Por fin llegaron a la
orilla. Le dijeron a Eleazar que los esperara hasta su vuelta. La mujer del
sombrero le dio la radio y le enseñó cómo funcionaba. Le mostró los botones
para adelantar o retrasar la cinta. Le indicó cómo subir el volumen si lo
deseaba y le previno de que las baterías podrían terminarse y en ese caso no se
preocupara. Eleazar los vio alejarse hacia las ruinas de una ciudad muy
antigua. Atracó el bote en la arena y se tumbó a escuchar de nuevo los mágicos
cantos. La sensación se repitió y las gotas saladas volvieron a surgir de sus
ojos. Esta vez dejó correr más sus recuerdos y, cuando estos volaron con plena
libertad, comenzó a filosofar. Se preguntó si su vida había merecido la pena.
Había sido buen trabajador, buen amigo y buen padre. Su mujer no tenía
demasiadas quejas y él la había complacido en la medida de sus posibilidades.
Eso sí. Rico jamás había sido, ni había gozado de la compañía de mujeres bien
vestidas y perfumadas, no había comprado una hacienda, ni había sido
revolucionario, ni siquiera había destacado en su comunidad. No se había
caracterizado por ser valiente o líder, pero lo poco que había logrado era
suficiente para ser feliz. Para él era muy simple y no se requería de tenerla
como una sensación permanente. La felicidad real eran esos momentos que se
despertaban como bellas mariposas agitadas por la música. ¿Cómo no lo había
descubierto antes? Decidió que solo después de haber transcurrido el trayecto
surgía esa capacidad porque jamás lo había experimentado de esa forma.

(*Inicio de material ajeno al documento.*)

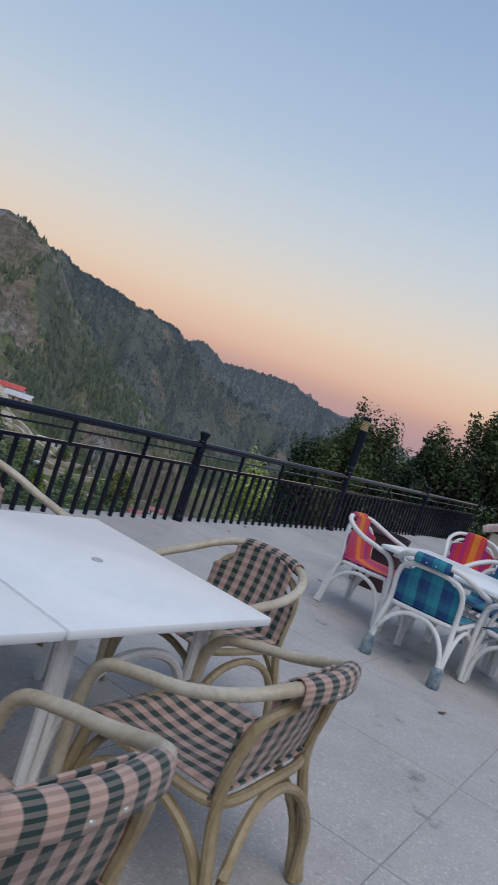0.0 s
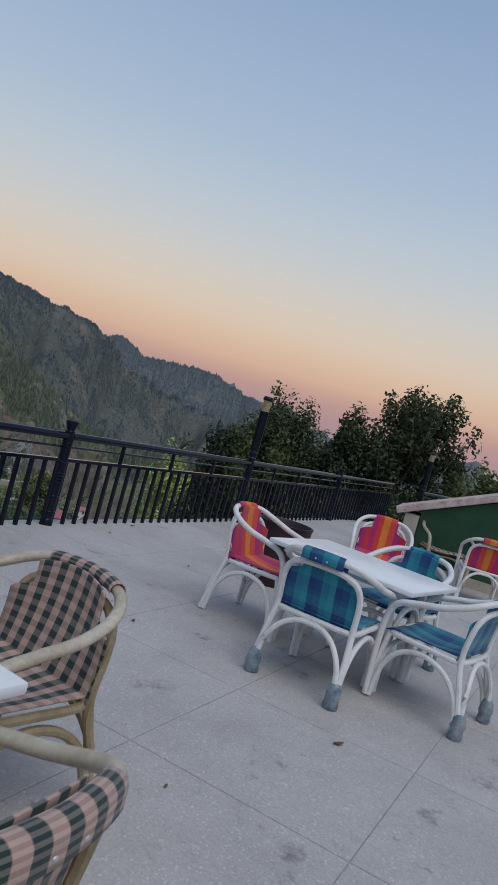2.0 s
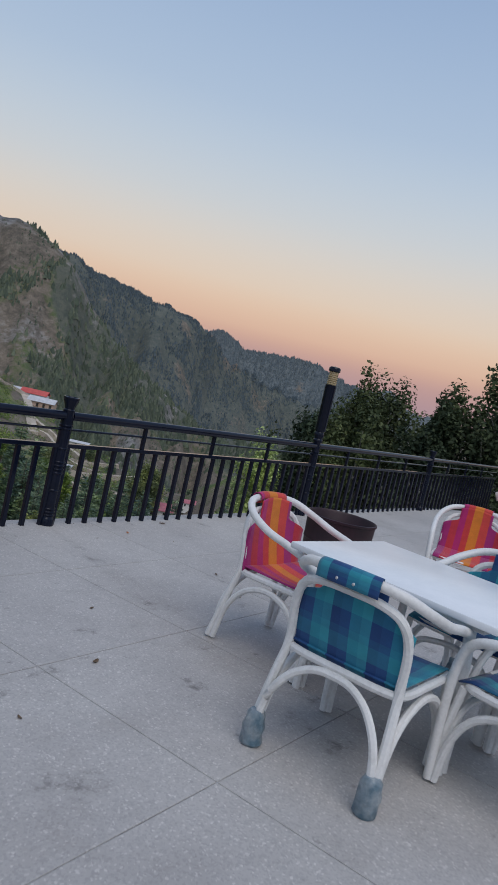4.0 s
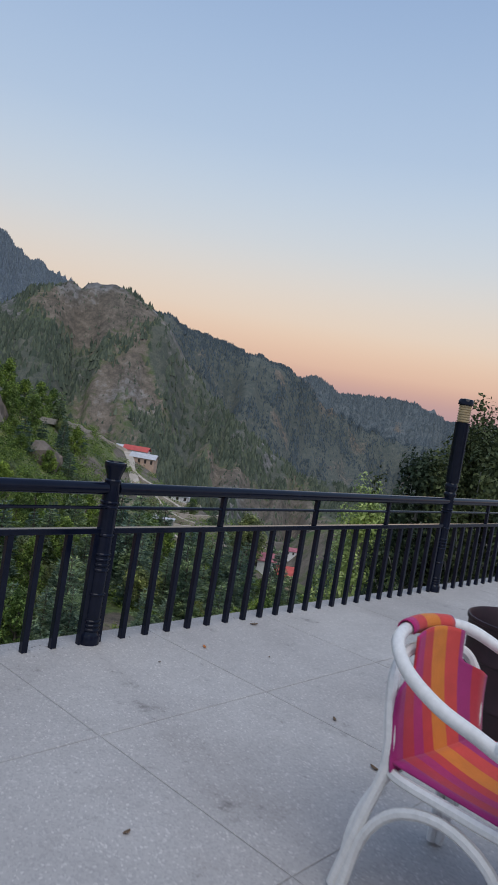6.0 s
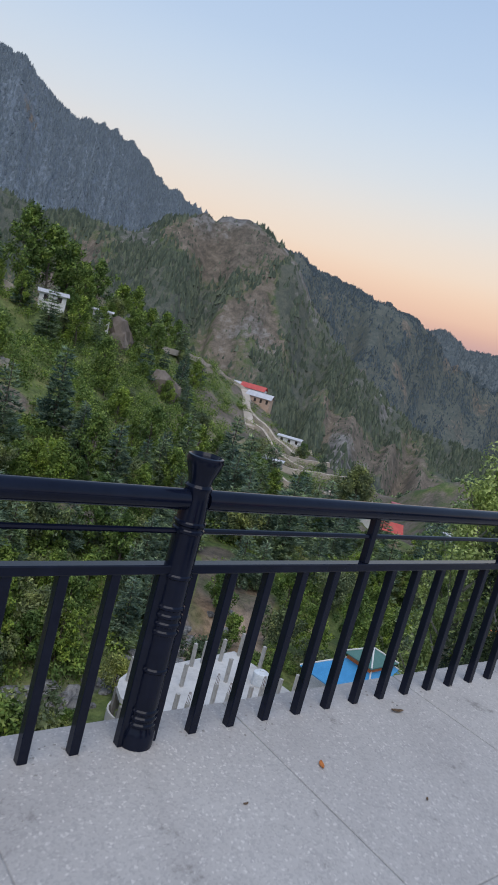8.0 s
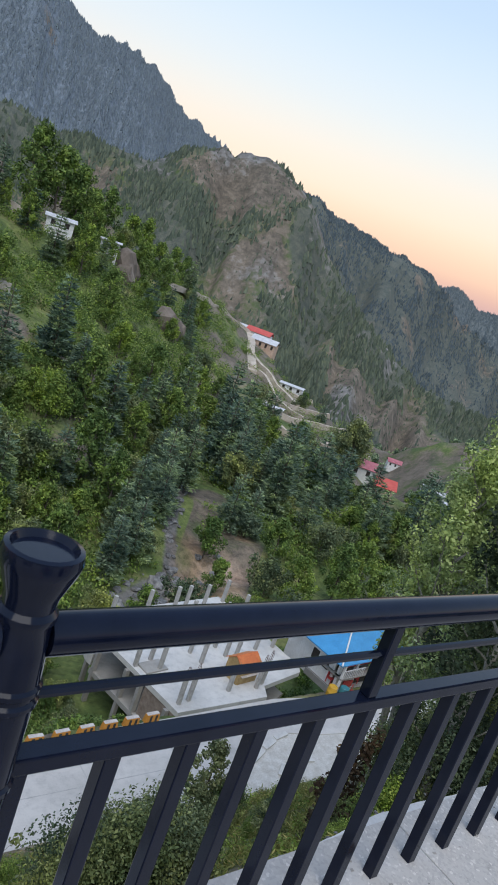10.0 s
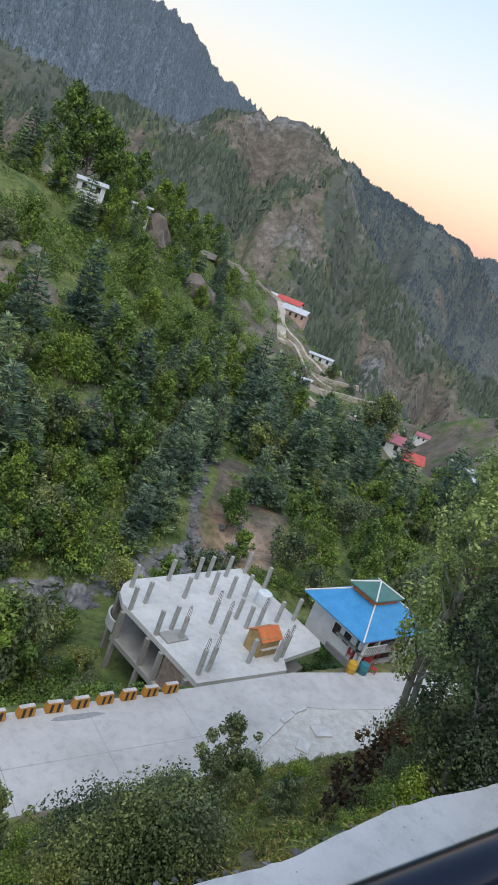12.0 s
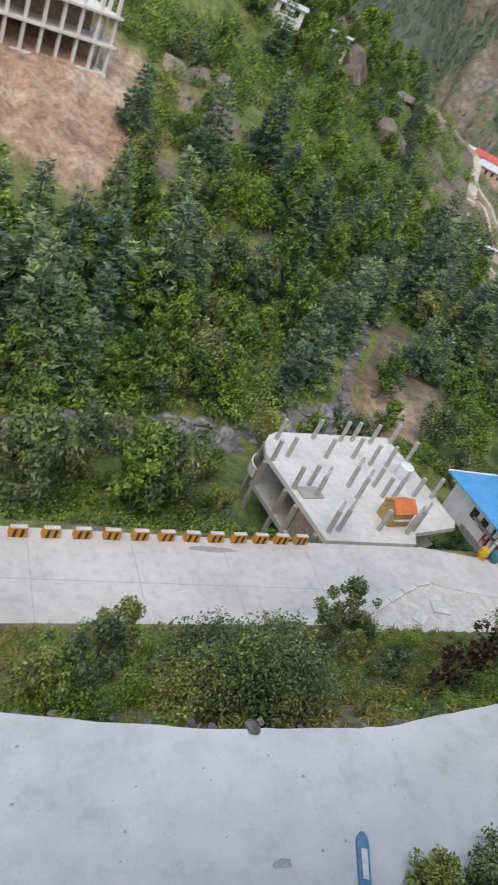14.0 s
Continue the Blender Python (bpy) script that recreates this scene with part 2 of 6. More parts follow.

Llegaron los turistas y se pusieron en marcha. Vieron con satisfacción que el hombre estaba feliz. Pensaron que una cosa tan simple como una grabadora con un casete eran suficientes para que un hombre viejo fuera dichoso. Lo que desconocían era todo lo que había dentro de ese ser y de haberlo adivinado les habría corroído la envidia porque a final de cuentas aquel hombre pobre y sin preparación se había entregado más a la vida que cualquiera de ellos. Al llegar le dejaron la grabadora y le dieron las gracias. Eleazar se sentía como un niño con zapatos nuevos y se olvidó de las penas, el hambre y la desgracia. Ya tenía una medicina que le haría más ligero el peso del tiempo.